Recorded information:
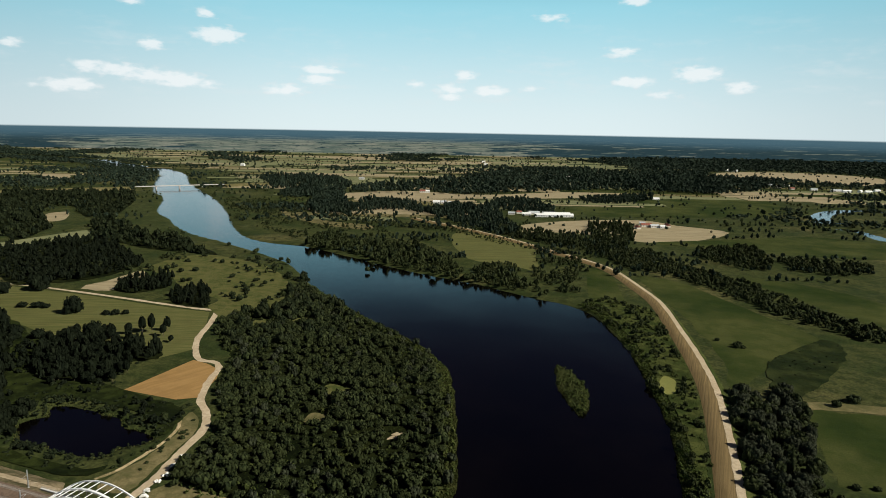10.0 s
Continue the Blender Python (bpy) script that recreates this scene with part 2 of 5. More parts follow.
M_WEED = material("floating_duckweed", patchy((0.17, 0.17, 0.04), (0.20, 0.19, 0.05), (0.13, 0.14, 0.03), 0.06, 0.4, 3), 0.6, bump=0.1, distance=0.05, spec=0.3)
# thicket litter, its colour near black to hold the shade between crowns
M_THICKETSHADE = material("thicket_floor_with_shade", patchy((0.005, 0.008, 0.0025), (0.017, 0.021, 0.006), (0.003, 0.004, 0.0018), 0.03, 0.15, 1.0), 0.95, bump=0.8, distance=0.5, spec=0.02)
M_LEVEE = material("mown_dry_levee", furrowed((0.235, 0.165, 0.078), (0.125, 0.092, 0.042), 3, 1.1, 1.2), 0.95, bump=0.5, distance=0.3, spec=0.05)
M_LEAF = material("willow_leaves", leafy((0.010, 0.015, 0.006), (0.046, 0.057, 0.021), (0.028, 0.033, 0.011)), 0.75, spec=0.04)
M_SCRUB = material("scrub_leaves", leafy((0.024, 0.033, 0.009), (0.078, 0.096, 0.028), (0.052, 0.058, 0.016)), 0.8, spec=0.04)
M_PINE = material("pine_needles", leafy((0.004, 0.006, 0.0035), (0.014, 0.019, 0.010), (0.010, 0.013, 0.006)), 0.8, spec=0.03)
M_SILVER = material("silver_willow_leaves", leafy((0.014, 0.018, 0.010), (0.058, 0.066, 0.040), (0.036, 0.042, 0.021)), 0.75, spec=0.04)
M_MARSH = material("marsh_weeds", patchy((0.008, 0.012, 0.004), (0.030, 0.040, 0.010), (0.004, 0.006, 0.002), 0.035, 0.12, 0.9), 0.95, bump=0.8, distance=0.5, spec=0.02)
M_DARKLEAF = material("alder_leaves", leafy((0.006, 0.010, 0.005), (0.030, 0.038, 0.017), (0.020, 0.024, 0.010)), 0.8, spec=0.03)
M_REED = material("reed_blades", leafy((0.020, 0.028, 0.007), (0.076, 0.086, 0.026), (0.080, 0.078, 0.028)), 0.85, spec=0.03)
M_BARK = material("bark", patchy((0.09, 0.07, 0.05), (0.13, 0.10, 0.07), (0.06, 0.05, 0.04), 0.5, 2, 8), 0.95, bump=0.5, spec=0.1)
M_CONCRETE = material("concrete", painted((0.42, 0.40, 0.37), 0.5), 0.85, bump=0.15, distance=0.05)
M_DECK = material("dark_deck_concrete", painted((0.20, 0.19, 0.175), 0.5), 0.85, bump=0.15, distance=0.05)
M_PIER = material("pale_pier_concrete", painted((0.64, 0.63, 0.60), 0.3), 0.8, bump=0.1, distance=0.05)
M_STEEL = material("white_painted_steel", painted((0.76, 0.77, 0.77), 0.25), 0.45, bump=0.03, distance=0.02, spec=0.5)
M_GREYSTEEL = material("grey_painted_steel", painted((0.17, 0.19, 0.205), 0.4), 0.5, bump=0.03, distance=0.02, spec=0.5)
M_CABLE = material("dark_hanger_steel", painted((0.09, 0.09, 0.10), 0.3), 0.5, 0.3)
M_BALLAST = material("brown_ballast", patchy((0.150, 0.103, 0.072), (0.185, 0.132, 0.094), (0.095, 0.067, 0.050), 0.03, 0.5, 6), 0.95, bump=0.8, distance=0.1, spec=0.1)
M_SLEEPER = material("concrete_sleepers", painted((0.23, 0.20, 0.17), 0.5), 0.9)
M_RAIL = material("worn_rail_steel", painted((0.20, 0.15, 0.12), 0.4), 0.4, 0.7)
M_GALV = material("galvanised_steel", painted((0.46, 0.48, 0.49), 0.3), 0.5, 0.4)
M_WHITE = material("white_cabin_panels", painted((0.70, 0.70, 0.68), 0.3), 0.6, bump=0.05)
M_BLUE = material("blue_cabin_panels", painted((0.05, 0.14, 0.28), 0.4), 0.55, bump=0.05)
M_RUST = material("rusty_steel", painted((0.080, 0.038, 0.027), 0.6), 0.9, bump=0.2)
M_TIMBER = material("weathered_timber", painted((0.10, 0.068, 0.048), 0.5), 0.9, bump=0.2)
M_ROOFRED = material("red_roof_tiles", painted((0.22, 0.08, 0.055), 0.5), 0.85, bump=0.1)
M_ROOFGREY = material("grey_sheet_roof", painted((0.40, 0.42, 0.43), 0.4), 0.6, bump=0.1)
M_PLASTER = material("pale_plaster", painted((0.66, 0.62, 0.54), 0.3), 0.9, bump=0.1)
M_GLASS = material("dark_window_glass", lambda n, p: (0.02, 0.025, 0.03), 0.08, spec=0.6)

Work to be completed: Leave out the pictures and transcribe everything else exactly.

Solution:
10.0 s
Continue the Blender Python (bpy) script that recreates this scene with part 2 of 5. More parts follow.
M_WEED = material("floating_duckweed", patchy((0.17, 0.17, 0.04), (0.20, 0.19, 0.05), (0.13, 0.14, 0.03), 0.06, 0.4, 3), 0.6, bump=0.1, distance=0.05, spec=0.3)
# thicket litter, its colour near black to hold the shade between crowns
M_THICKETSHADE = material("thicket_floor_with_shade", patchy((0.005, 0.008, 0.0025), (0.017, 0.021, 0.006), (0.003, 0.004, 0.0018), 0.03, 0.15, 1.0), 0.95, bump=0.8, distance=0.5, spec=0.02)
M_LEVEE = material("mown_dry_levee", furrowed((0.235, 0.165, 0.078), (0.125, 0.092, 0.042), 3, 1.1, 1.2), 0.95, bump=0.5, distance=0.3, spec=0.05)
M_LEAF = material("willow_leaves", leafy((0.010, 0.015, 0.006), (0.046, 0.057, 0.021), (0.028, 0.033, 0.011)), 0.75, spec=0.04)
M_SCRUB = material("scrub_leaves", leafy((0.024, 0.033, 0.009), (0.078, 0.096, 0.028), (0.052, 0.058, 0.016)), 0.8, spec=0.04)
M_PINE = material("pine_needles", leafy((0.004, 0.006, 0.0035), (0.014, 0.019, 0.010), (0.010, 0.013, 0.006)), 0.8, spec=0.03)
M_SILVER = material("silver_willow_leaves", leafy((0.014, 0.018, 0.010), (0.058, 0.066, 0.040), (0.036, 0.042, 0.021)), 0.75, spec=0.04)
M_MARSH = material("marsh_weeds", patchy((0.008, 0.012, 0.004), (0.030, 0.040, 0.010), (0.004, 0.006, 0.002), 0.035, 0.12, 0.9), 0.95, bump=0.8, distance=0.5, spec=0.02)
M_DARKLEAF = material("alder_leaves", leafy((0.006, 0.010, 0.005), (0.030, 0.038, 0.017), (0.020, 0.024, 0.010)), 0.8, spec=0.03)
M_REED = material("reed_blades", leafy((0.020, 0.028, 0.007), (0.076, 0.086, 0.026), (0.080, 0.078, 0.028)), 0.85, spec=0.03)
M_BARK = material("bark", patchy((0.09, 0.07, 0.05), (0.13, 0.10, 0.07), (0.06, 0.05, 0.04), 0.5, 2, 8), 0.95, bump=0.5, spec=0.1)
M_CONCRETE = material("concrete", painted((0.42, 0.40, 0.37), 0.5), 0.85, bump=0.15, distance=0.05)
M_DECK = material("dark_deck_concrete", painted((0.20, 0.19, 0.175), 0.5), 0.85, bump=0.15, distance=0.05)
M_PIER = material("pale_pier_concrete", painted((0.64, 0.63, 0.60), 0.3), 0.8, bump=0.1, distance=0.05)
M_STEEL = material("white_painted_steel", painted((0.76, 0.77, 0.77), 0.25), 0.45, bump=0.03, distance=0.02, spec=0.5)
M_GREYSTEEL = material("grey_painted_steel", painted((0.17, 0.19, 0.205), 0.4), 0.5, bump=0.03, distance=0.02, spec=0.5)
M_CABLE = material("dark_hanger_steel", painted((0.09, 0.09, 0.10), 0.3), 0.5, 0.3)
M_BALLAST = material("brown_ballast", patchy((0.150, 0.103, 0.072), (0.185, 0.132, 0.094), (0.095, 0.067, 0.050), 0.03, 0.5, 6), 0.95, bump=0.8, distance=0.1, spec=0.1)
M_SLEEPER = material("concrete_sleepers", painted((0.23, 0.20, 0.17), 0.5), 0.9)
M_RAIL = material("worn_rail_steel", painted((0.20, 0.15, 0.12), 0.4), 0.4, 0.7)
M_GALV = material("galvanised_steel", painted((0.46, 0.48, 0.49), 0.3), 0.5, 0.4)
M_WHITE = material("white_cabin_panels", painted((0.70, 0.70, 0.68), 0.3), 0.6, bump=0.05)
M_BLUE = material("blue_cabin_panels", painted((0.05, 0.14, 0.28), 0.4), 0.55, bump=0.05)
M_RUST = material("rusty_steel", painted((0.080, 0.038, 0.027), 0.6), 0.9, bump=0.2)
M_TIMBER = material("weathered_timber", painted((0.10, 0.068, 0.048), 0.5), 0.9, bump=0.2)
M_ROOFRED = material("red_roof_tiles", painted((0.22, 0.08, 0.055), 0.5), 0.85, bump=0.1)
M_ROOFGREY = material("grey_sheet_roof", painted((0.40, 0.42, 0.43), 0.4), 0.6, bump=0.1)
M_PLASTER = material("pale_plaster", painted((0.66, 0.62, 0.54), 0.3), 0.9, bump=0.1)
M_GLASS = material("dark_window_glass", lambda n, p: (0.02, 0.025, 0.03), 0.08, spec=0.6)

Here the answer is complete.